Finanza Etica a lancé un réseau d’investisseurs européens “Shareholders for Change” (“Actionnaires pour le changement”) en 2017. “On a pris 34.100 actions de chez H&M et déposé une résolution externe à l’assemblée générale pour intégrer des critères environnementaux et sociaux dans la rémunération variable des dirigeants”, explique Aurélie Baudhuin, du fonds Meeschaert AM, membre de Shareholders for Change.

“La famille détient 75%, donc ça n’allait pas passer, mais on envoie un message fort”, estime-t-elle.

Les entreprises tentent de répondre à ces diverses initiatives. Certains géants du secteur financier, particulièrement visés, ont annoncé réduire leurs investissements dans certaines activités polluantes.

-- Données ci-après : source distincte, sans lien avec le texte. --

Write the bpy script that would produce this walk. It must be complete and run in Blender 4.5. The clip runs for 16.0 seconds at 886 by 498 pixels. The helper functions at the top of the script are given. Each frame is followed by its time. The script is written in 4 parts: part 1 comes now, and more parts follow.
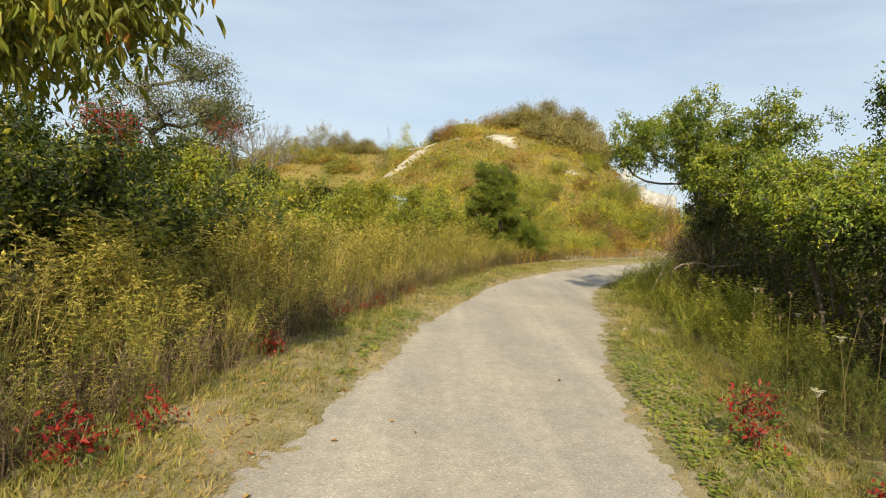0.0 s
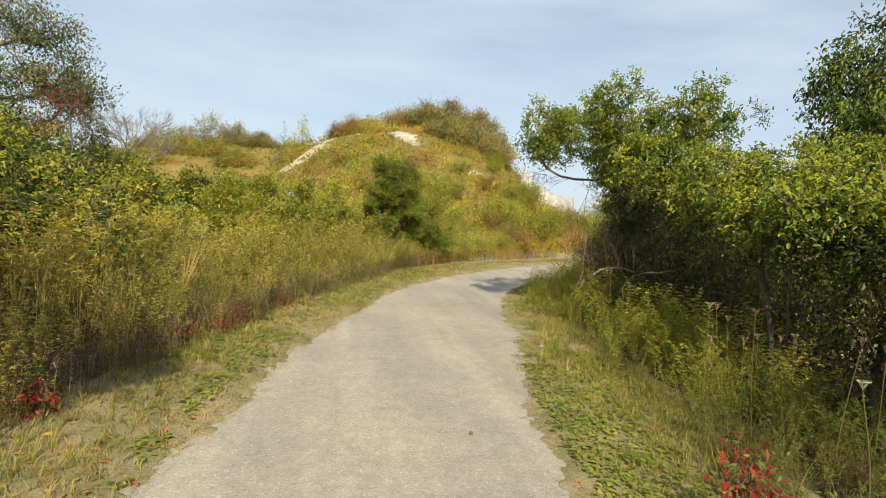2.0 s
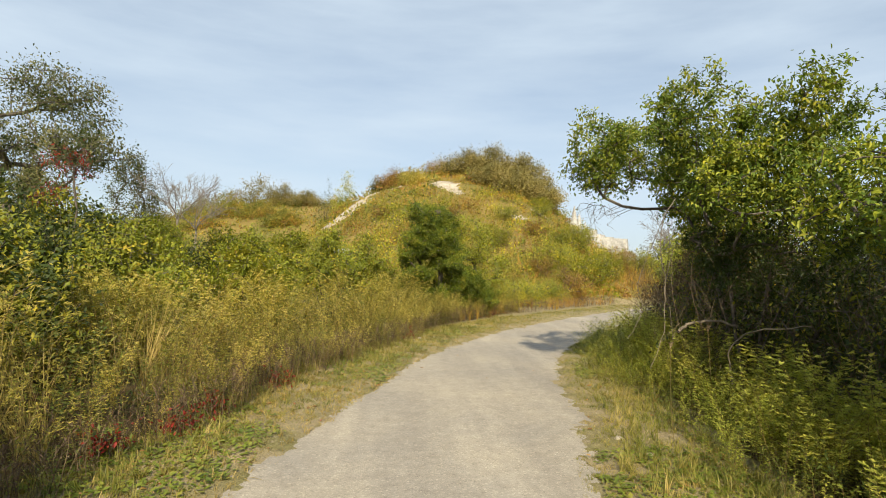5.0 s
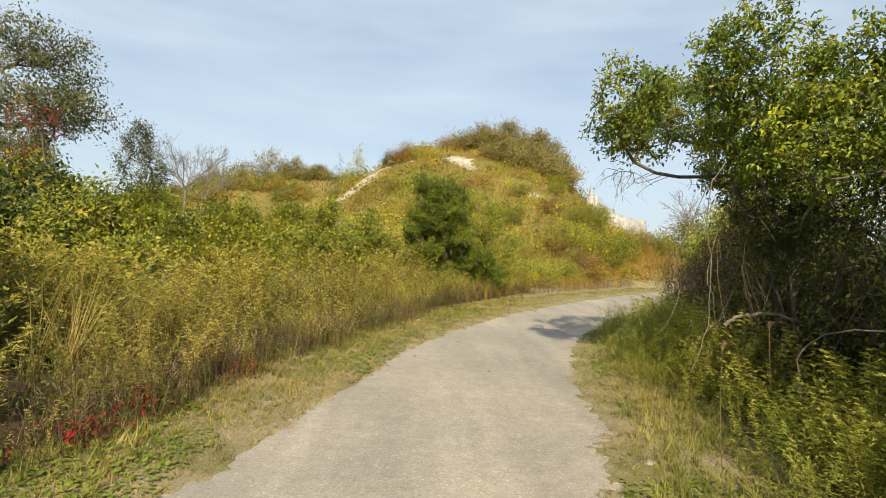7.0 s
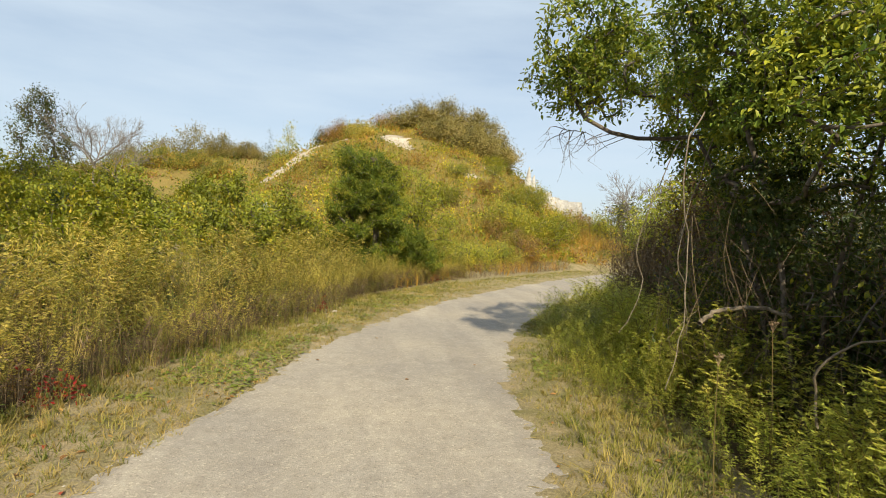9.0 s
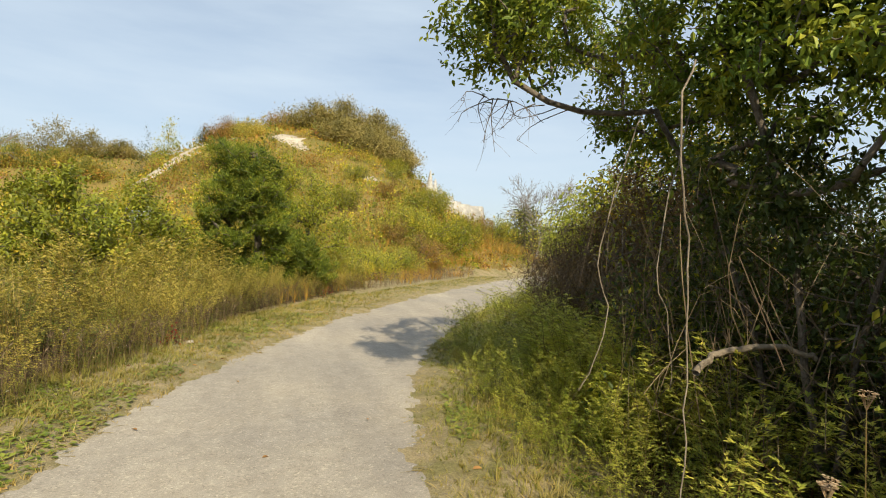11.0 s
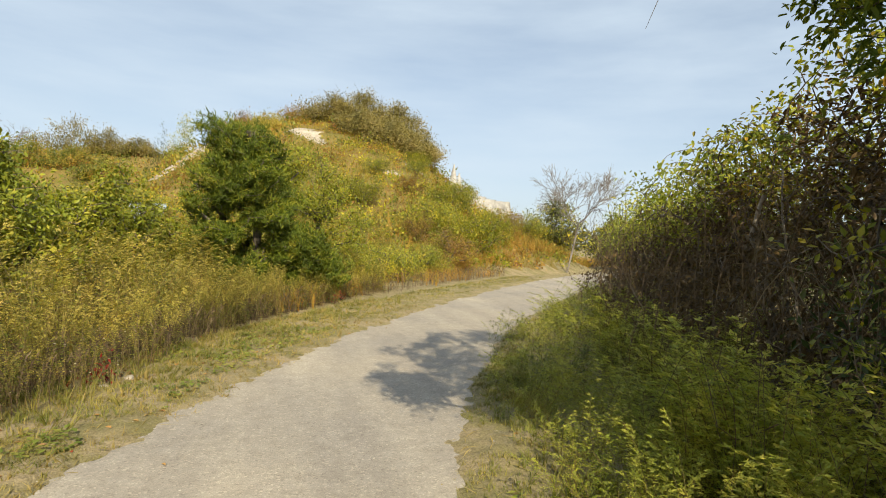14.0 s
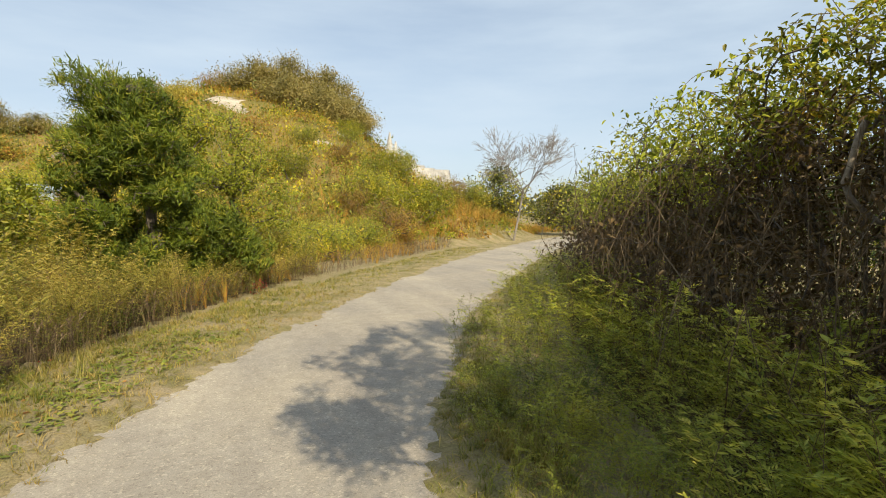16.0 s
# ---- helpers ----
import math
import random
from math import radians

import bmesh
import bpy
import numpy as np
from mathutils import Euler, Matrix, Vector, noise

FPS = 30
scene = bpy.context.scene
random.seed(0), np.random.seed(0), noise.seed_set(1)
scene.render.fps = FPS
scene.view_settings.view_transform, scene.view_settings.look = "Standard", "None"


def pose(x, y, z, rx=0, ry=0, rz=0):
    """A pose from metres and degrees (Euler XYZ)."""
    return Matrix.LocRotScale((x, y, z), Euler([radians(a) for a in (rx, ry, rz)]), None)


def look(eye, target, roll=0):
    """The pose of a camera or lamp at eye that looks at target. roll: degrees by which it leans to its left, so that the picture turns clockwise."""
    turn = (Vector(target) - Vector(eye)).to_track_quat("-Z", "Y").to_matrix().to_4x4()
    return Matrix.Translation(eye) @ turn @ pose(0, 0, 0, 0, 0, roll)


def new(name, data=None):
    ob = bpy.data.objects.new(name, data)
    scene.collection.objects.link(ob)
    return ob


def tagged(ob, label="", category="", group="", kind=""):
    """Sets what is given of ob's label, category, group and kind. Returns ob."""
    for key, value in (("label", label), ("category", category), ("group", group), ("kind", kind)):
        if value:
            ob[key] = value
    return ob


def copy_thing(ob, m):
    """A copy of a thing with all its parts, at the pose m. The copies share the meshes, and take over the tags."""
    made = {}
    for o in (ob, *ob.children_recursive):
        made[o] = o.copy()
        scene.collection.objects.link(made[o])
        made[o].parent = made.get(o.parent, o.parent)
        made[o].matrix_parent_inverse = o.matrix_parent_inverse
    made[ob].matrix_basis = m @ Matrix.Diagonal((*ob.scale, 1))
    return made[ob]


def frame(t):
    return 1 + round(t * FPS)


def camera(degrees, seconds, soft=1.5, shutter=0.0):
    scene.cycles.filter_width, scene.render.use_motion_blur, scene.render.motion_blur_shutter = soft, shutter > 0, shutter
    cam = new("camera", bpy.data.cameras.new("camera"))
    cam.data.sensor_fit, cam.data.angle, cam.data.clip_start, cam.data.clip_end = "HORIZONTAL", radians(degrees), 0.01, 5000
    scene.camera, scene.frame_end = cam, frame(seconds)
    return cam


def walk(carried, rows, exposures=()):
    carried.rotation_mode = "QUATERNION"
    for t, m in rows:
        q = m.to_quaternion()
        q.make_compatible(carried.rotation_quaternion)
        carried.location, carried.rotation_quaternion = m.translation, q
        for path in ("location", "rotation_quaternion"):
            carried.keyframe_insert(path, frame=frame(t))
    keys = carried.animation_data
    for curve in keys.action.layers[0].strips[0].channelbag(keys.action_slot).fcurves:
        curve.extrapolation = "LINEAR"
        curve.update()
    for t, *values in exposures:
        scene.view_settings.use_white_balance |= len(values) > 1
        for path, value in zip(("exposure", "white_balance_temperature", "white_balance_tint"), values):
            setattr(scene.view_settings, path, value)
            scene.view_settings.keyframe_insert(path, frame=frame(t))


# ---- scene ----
cam = camera(76.9, 16.0, 1.0)
PATH = [
    (0, (0.036, -0.282, 1.597), (0.012, 1.714, 1.475), 4.0),
    (0.5, (0.108, 0.165, 1.593), (0.119, 2.162, 1.486), 4.7),
    (1, (0.165, 0.539, 1.587), (0.322, 2.53, 1.476), 3.8),
    (1.5, (0.252, 0.967, 1.564), (0.575, 2.938, 1.475), 4.0),
    (2, (0.269, 1.346, 1.552), (0.59, 3.318, 1.456), 4.8),
    (2.5, (0.319, 1.623, 1.559), (0.714, 3.583, 1.496), 2.7),
    (3, (0.421, 1.931, 1.56), (0.766, 3.901, 1.524), 3.1),
    (3.5, (0.551, 2.273, 1.565), (0.962, 4.23, 1.533), 2.3),
    (4, (0.692, 2.616, 1.566), (0.929, 4.602, 1.549), 2.8),
    (4.2, (0.711, 2.748, 1.567), (0.829, 4.744, 1.609), 2.2),
    (6.3, (0.925, 3.807, 1.532), (1.144, 5.793, 1.618), 3.0),
    (6.5, (0.955, 3.952, 1.529), (1.194, 5.937, 1.589), 3.6),
    (7, (1.053, 4.331, 1.526), (1.141, 6.329, 1.518), 3.2),
    (7.5, (1.133, 4.684, 1.527), (1.297, 6.677, 1.501), 3.0),
    (8, (1.275, 5.009, 1.522), (1.386, 7.006, 1.563), 3.2),
    (8.5, (1.348, 5.327, 1.498), (1.545, 7.317, 1.537), 2.7),
    (9, (1.444, 5.712, 1.482), (1.75, 7.687, 1.426), 3.3),
    (9.5, (1.581, 6.174, 1.481), (2.042, 8.116, 1.354), 2.6),
    (9.7, (1.63, 6.35, 1.493), (2.196, 8.268, 1.438), 2.8),
    (11.8, (2.011, 7.829, 1.513), (2.73, 9.695, 1.526), 2.5),
    (12, (2.05, 7.989, 1.512), (2.834, 9.827, 1.58), 2.1),
    (12.5, (2.131, 8.399, 1.503), (2.5, 10.361, 1.622), 2.2),
    (13, (2.221, 8.845, 1.463), (2.664, 10.793, 1.554), 3.4),
    (13.5, (2.29, 9.229, 1.447), (2.908, 11.13, 1.372), 0.1),
    (14, (2.382, 9.604, 1.424), (2.953, 11.52, 1.395), 2.3),
    (14.5, (2.458, 10.07, 1.391), (3.06, 11.974, 1.275), 2.0),
    (15, (2.566, 10.459, 1.411), (3.154, 12.368, 1.317), 0.4),
    (15.5, (2.689, 10.905, 1.401), (3.376, 12.779, 1.272), 0.7),
    (16, (2.876, 11.281, 1.409), (3.649, 13.121, 1.281), -0.2),
]
walk(cam, [(t, look(eye, target, roll)) for t, eye, target, roll in PATH], [(0.0, 0.42), (16.0, 0.40)])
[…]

“Pensez à l’environnement, pensez aux déchets plastiques. Toutes les entreprises doivent faire face à ces problèmes et devront montrer comment elles y répondent”, a assuré le PDG de Nestlé, Mark Schneider, dans une journée pour les investisseurs aux États-Unis, le 7 mai. Avant de vanter les initiatives de son groupe pour aider à mettre en place des systèmes de recyclage.

Ce qui n’avait pas empêché la directrice de Greenpeace International, Jennifer Morgan, d’intervenir à l’assemblée générale en avril pour demander à Nestlé d’arrêter les plastiques à usage unique, ni les militants de l’ONG de défiler quelques jours plus tard devant le siège avec une immense marionnette en forme de dragon, réalisée à partir de déchets en plastique récupérés en mer.